A problemática, neste caso, prende-se com o facto de a NLGT nada disser no caso de a IGT não responder ao pedido do empregador antes do esgotamento do prazo do contrato. É nosso entendimento de que, neste caso, teremos um deferimento tácito, nos termos regulados pelo Código do Procedimento Administrativo.[2]

 

4.      REGIME DE SUCESSÃO DE CONTRATOS POR TEMPO DETERMINADO E SITUAÇÕES SIMILARES

 

A NLGT não estabelece um regime de sucessão de contratos por tempo determinado celebrados com o mesmo trabalhador. Por exemplo, ser o contrato celebrado por tempo determinado com fundamento na al. a) do n.º 1 do art.º 15.º da NLGT, e, mais tarde, existindo necessidade do empregador, ser celebrado um outro contrato por tempo determinado com fundamento na al. b) do n.º 1 do art.º 15.º da NLGT. Além disso, a NLGT também é omissa quanto ao tempo que um trabalhador, que já foi contratado por tempo determinado, deve ficar fora da empresa, antes de ser novamente contratado com o mesmo fundamento e pelo mesmo empregador, em caso de necessidade. Nestes casos, recomendamos a observância de um “período de nojo” de, pelo menos, 3 meses.

 

IV.              CONCLUSÃO

 

Como vimos, apesar de ser um diploma consensual, a NLGT apresenta várias omissões e incongruências relevantes. Conseguimos ver que, a rectificação de um diploma incidirá, em princípio, unicamente sobre erros materiais ou formais que resultem de divergências entre o texto original remetido e o texto publicado. Considerando que a rectificação foi omissa a um conjunto de temática relevantes, que carecem de melhor regulamentação, podemos concluir que tais matérias foram insuficientemente tratadas no texto original. Assim, para um ajuste profundo de determinadas figuras da NLGT é recomendável a aprovação de uma Lei de Alteração (art.º 10.º da Lei n.º 7/14 de 26 de Maio, Lei Sobre Publicações Oficiais e Formulários Legais). Até que se efective a alteração da lei, todos os pensadores e aplicadores do Direito são chamados para estabelecer o melhor sentido de várias omissões ou incongruências consagradas na NLGT.
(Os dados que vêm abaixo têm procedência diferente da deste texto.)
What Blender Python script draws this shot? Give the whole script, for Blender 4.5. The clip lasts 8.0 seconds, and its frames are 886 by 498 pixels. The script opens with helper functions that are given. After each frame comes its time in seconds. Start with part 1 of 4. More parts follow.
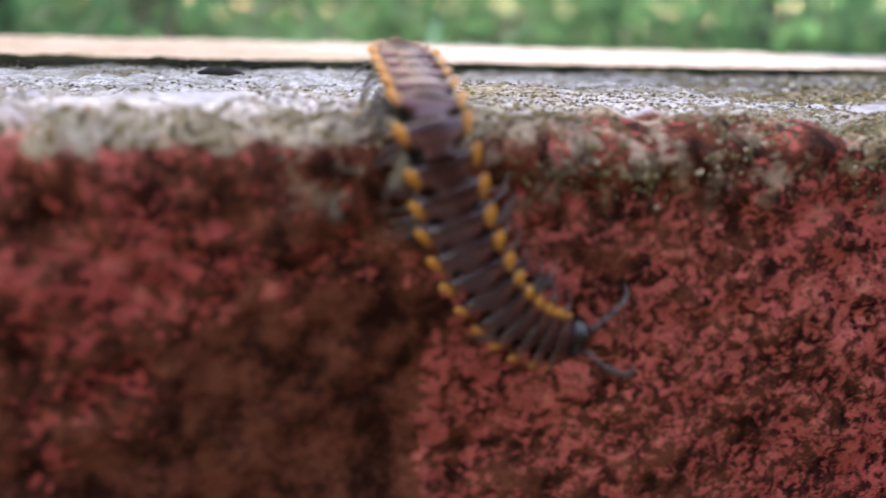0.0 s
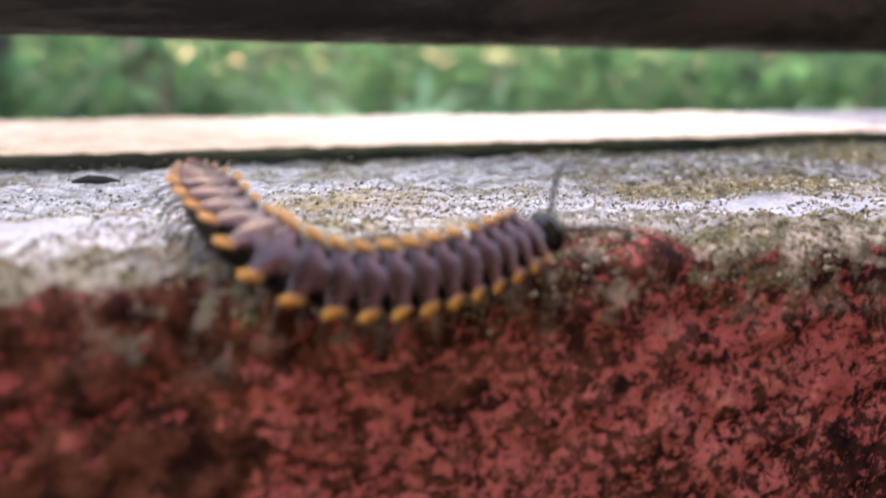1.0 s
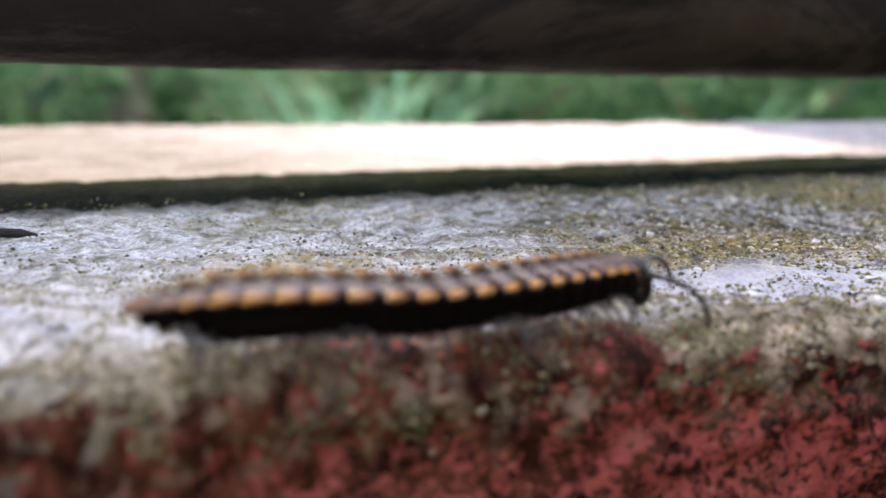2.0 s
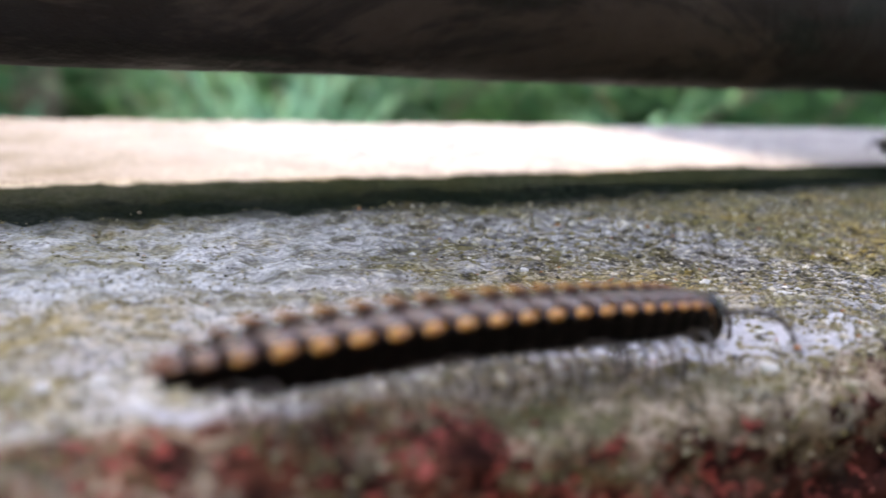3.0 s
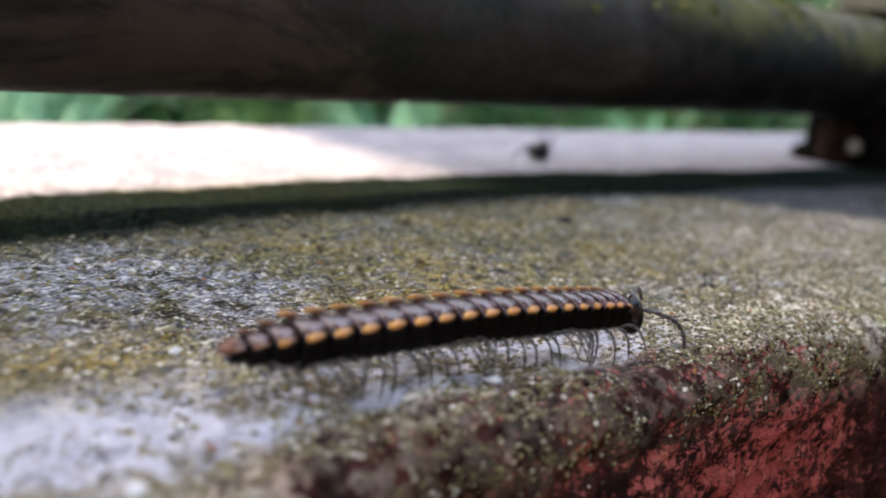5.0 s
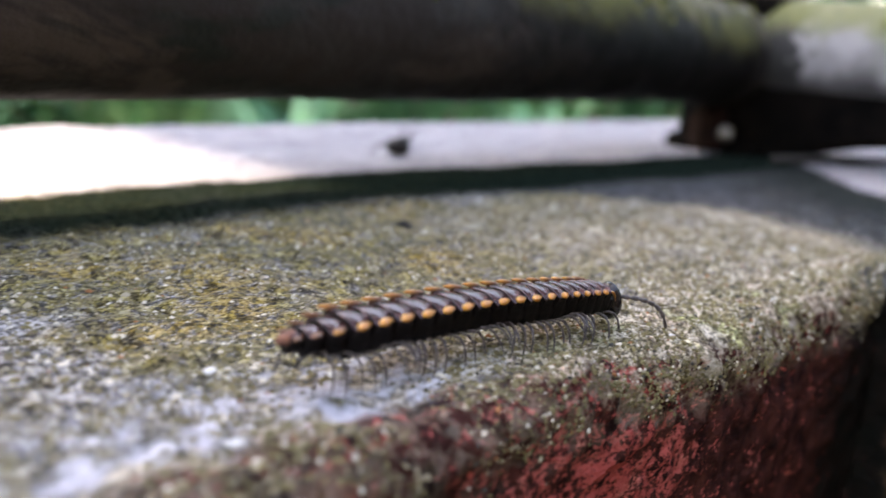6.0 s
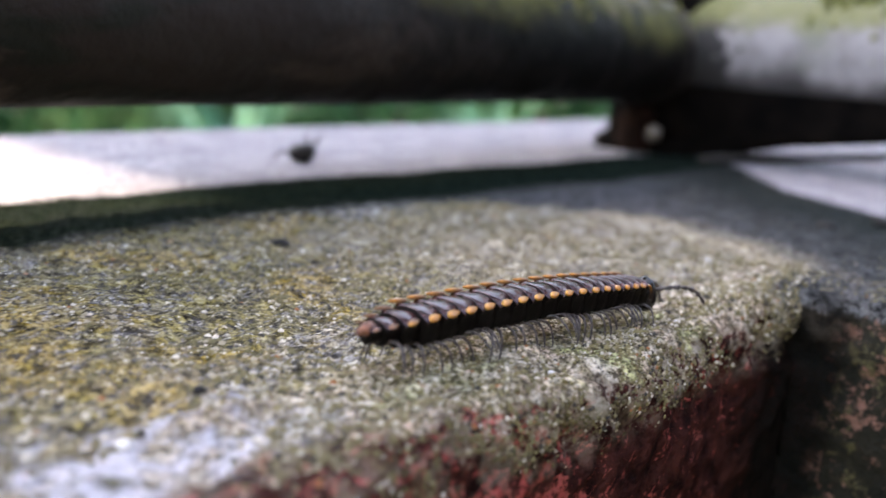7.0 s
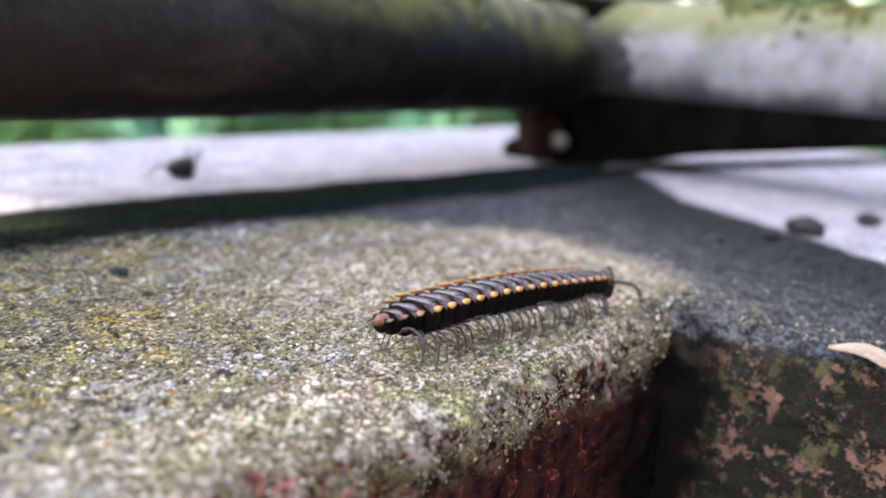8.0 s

[1] A Rectificação estabeleceu 36 meses como limite máximo de duração dos contratos celebrados com fundamento na al. i) do n.º 1 do art.º 15.º da NLGT, nomeadamente “Execução de tarefas bem determinadas, periódicas na actividade da entidade empregadora, mas de carácter descontínuo”.


[2] Posição defendida pelo advogado Delmiro Ymbi, que, no entanto, é criticada por procurar uma integração de lacuna a desfavor do trabalhador em matéria sancionatória.


[3] Solução semelhante encontra-se na al. b) do n.º 3 do no art.º 283.º da NLGT.


[4] O prolongamento da duração do contrato não pode ser autorizado por mais de 24 meses (n.ºs 2, 3 e 4 do art.º 16.º da NLGT).